What the exercise asks: Reproduce the listing exactly, with no pictures in your copy.

Information shown:
====================

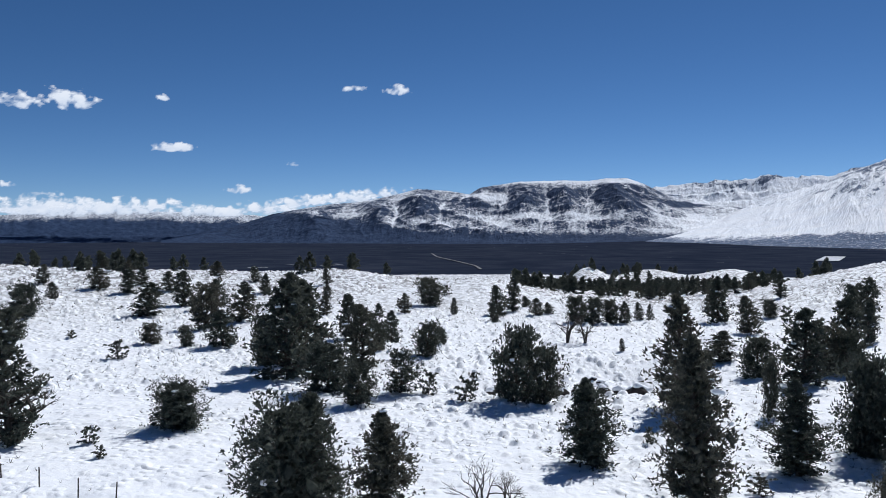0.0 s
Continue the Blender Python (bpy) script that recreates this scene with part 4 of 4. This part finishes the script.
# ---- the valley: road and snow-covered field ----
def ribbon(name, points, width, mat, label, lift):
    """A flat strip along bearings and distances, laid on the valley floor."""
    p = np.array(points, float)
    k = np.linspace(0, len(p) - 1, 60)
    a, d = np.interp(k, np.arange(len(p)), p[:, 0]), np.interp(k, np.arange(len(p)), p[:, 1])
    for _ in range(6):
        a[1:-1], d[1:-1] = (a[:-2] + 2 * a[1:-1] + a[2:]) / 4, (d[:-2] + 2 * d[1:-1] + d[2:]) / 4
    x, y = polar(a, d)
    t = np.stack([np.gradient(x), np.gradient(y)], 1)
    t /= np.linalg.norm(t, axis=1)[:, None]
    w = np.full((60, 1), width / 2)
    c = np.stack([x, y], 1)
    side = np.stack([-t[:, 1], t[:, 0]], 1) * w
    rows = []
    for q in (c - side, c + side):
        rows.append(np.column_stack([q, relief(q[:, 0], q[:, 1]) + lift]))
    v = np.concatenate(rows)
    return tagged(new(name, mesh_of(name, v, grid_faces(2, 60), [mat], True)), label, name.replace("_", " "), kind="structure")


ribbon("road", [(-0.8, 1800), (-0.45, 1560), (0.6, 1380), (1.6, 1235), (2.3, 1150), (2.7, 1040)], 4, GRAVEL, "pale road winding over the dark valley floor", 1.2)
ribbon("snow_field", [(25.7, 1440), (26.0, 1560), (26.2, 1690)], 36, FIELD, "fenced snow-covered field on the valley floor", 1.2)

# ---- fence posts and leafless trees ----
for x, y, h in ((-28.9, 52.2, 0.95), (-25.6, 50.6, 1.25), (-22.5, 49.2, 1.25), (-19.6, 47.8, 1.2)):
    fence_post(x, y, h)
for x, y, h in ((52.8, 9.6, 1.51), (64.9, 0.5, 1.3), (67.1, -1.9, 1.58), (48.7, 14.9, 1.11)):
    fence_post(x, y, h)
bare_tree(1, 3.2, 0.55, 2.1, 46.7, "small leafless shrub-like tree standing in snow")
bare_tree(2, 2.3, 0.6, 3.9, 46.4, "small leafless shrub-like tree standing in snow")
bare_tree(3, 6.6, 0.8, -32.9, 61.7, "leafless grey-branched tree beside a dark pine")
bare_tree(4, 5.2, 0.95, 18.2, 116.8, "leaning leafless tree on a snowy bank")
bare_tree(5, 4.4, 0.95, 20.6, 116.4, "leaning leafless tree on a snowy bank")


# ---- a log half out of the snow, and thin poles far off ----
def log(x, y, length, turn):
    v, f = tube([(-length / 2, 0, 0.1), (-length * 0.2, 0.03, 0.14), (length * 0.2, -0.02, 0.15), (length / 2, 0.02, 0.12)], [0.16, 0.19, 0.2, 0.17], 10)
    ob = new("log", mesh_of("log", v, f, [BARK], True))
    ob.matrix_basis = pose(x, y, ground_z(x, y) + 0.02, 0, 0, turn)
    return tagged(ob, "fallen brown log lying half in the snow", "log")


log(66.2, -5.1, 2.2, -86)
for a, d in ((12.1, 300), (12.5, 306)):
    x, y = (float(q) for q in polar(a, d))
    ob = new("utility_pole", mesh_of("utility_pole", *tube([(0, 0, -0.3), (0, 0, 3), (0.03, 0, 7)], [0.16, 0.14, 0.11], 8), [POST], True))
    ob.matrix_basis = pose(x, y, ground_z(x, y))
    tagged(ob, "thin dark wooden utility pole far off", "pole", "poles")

====================

Exercise output:
0.0 s
Continue the Blender Python (bpy) script that recreates this scene with part 4 of 4. This part finishes the script.
# ---- the valley: road and snow-covered field ----
def ribbon(name, points, width, mat, label, lift):
    """A flat strip along bearings and distances, laid on the valley floor."""
    p = np.array(points, float)
    k = np.linspace(0, len(p) - 1, 60)
    a, d = np.interp(k, np.arange(len(p)), p[:, 0]), np.interp(k, np.arange(len(p)), p[:, 1])
    for _ in range(6):
        a[1:-1], d[1:-1] = (a[:-2] + 2 * a[1:-1] + a[2:]) / 4, (d[:-2] + 2 * d[1:-1] + d[2:]) / 4
    x, y = polar(a, d)
    t = np.stack([np.gradient(x), np.gradient(y)], 1)
    t /= np.linalg.norm(t, axis=1)[:, None]
    w = np.full((60, 1), width / 2)
    c = np.stack([x, y], 1)
    side = np.stack([-t[:, 1], t[:, 0]], 1) * w
    rows = []
    for q in (c - side, c + side):
        rows.append(np.column_stack([q, relief(q[:, 0], q[:, 1]) + lift]))
    v = np.concatenate(rows)
    return tagged(new(name, mesh_of(name, v, grid_faces(2, 60), [mat], True)), label, name.replace("_", " "), kind="structure")


ribbon("road", [(-0.8, 1800), (-0.45, 1560), (0.6, 1380), (1.6, 1235), (2.3, 1150), (2.7, 1040)], 4, GRAVEL, "pale road winding over the dark valley floor", 1.2)
ribbon("snow_field", [(25.7, 1440), (26.0, 1560), (26.2, 1690)], 36, FIELD, "fenced snow-covered field on the valley floor", 1.2)

# ---- fence posts and leafless trees ----
for x, y, h in ((-28.9, 52.2, 0.95), (-25.6, 50.6, 1.25), (-22.5, 49.2, 1.25), (-19.6, 47.8, 1.2)):
    fence_post(x, y, h)
for x, y, h in ((52.8, 9.6, 1.51), (64.9, 0.5, 1.3), (67.1, -1.9, 1.58), (48.7, 14.9, 1.11)):
    fence_post(x, y, h)
bare_tree(1, 3.2, 0.55, 2.1, 46.7, "small leafless shrub-like tree standing in snow")
bare_tree(2, 2.3, 0.6, 3.9, 46.4, "small leafless shrub-like tree standing in snow")
bare_tree(3, 6.6, 0.8, -32.9, 61.7, "leafless grey-branched tree beside a dark pine")
bare_tree(4, 5.2, 0.95, 18.2, 116.8, "leaning leafless tree on a snowy bank")
bare_tree(5, 4.4, 0.95, 20.6, 116.4, "leaning leafless tree on a snowy bank")


# ---- a log half out of the snow, and thin poles far off ----
def log(x, y, length, turn):
    v, f = tube([(-length / 2, 0, 0.1), (-length * 0.2, 0.03, 0.14), (length * 0.2, -0.02, 0.15), (length / 2, 0.02, 0.12)], [0.16, 0.19, 0.2, 0.17], 10)
    ob = new("log", mesh_of("log", v, f, [BARK], True))
    ob.matrix_basis = pose(x, y, ground_z(x, y) + 0.02, 0, 0, turn)
    return tagged(ob, "fallen brown log lying half in the snow", "log")


log(66.2, -5.1, 2.2, -86)
for a, d in ((12.1, 300), (12.5, 306)):
    x, y = (float(q) for q in polar(a, d))
    ob = new("utility_pole", mesh_of("utility_pole", *tube([(0, 0, -0.3), (0, 0, 3), (0.03, 0, 7)], [0.16, 0.14, 0.11], 8), [POST], True))
    ob.matrix_basis = pose(x, y, ground_z(x, y))
    tagged(ob, "thin dark wooden utility pole far off", "pole", "poles")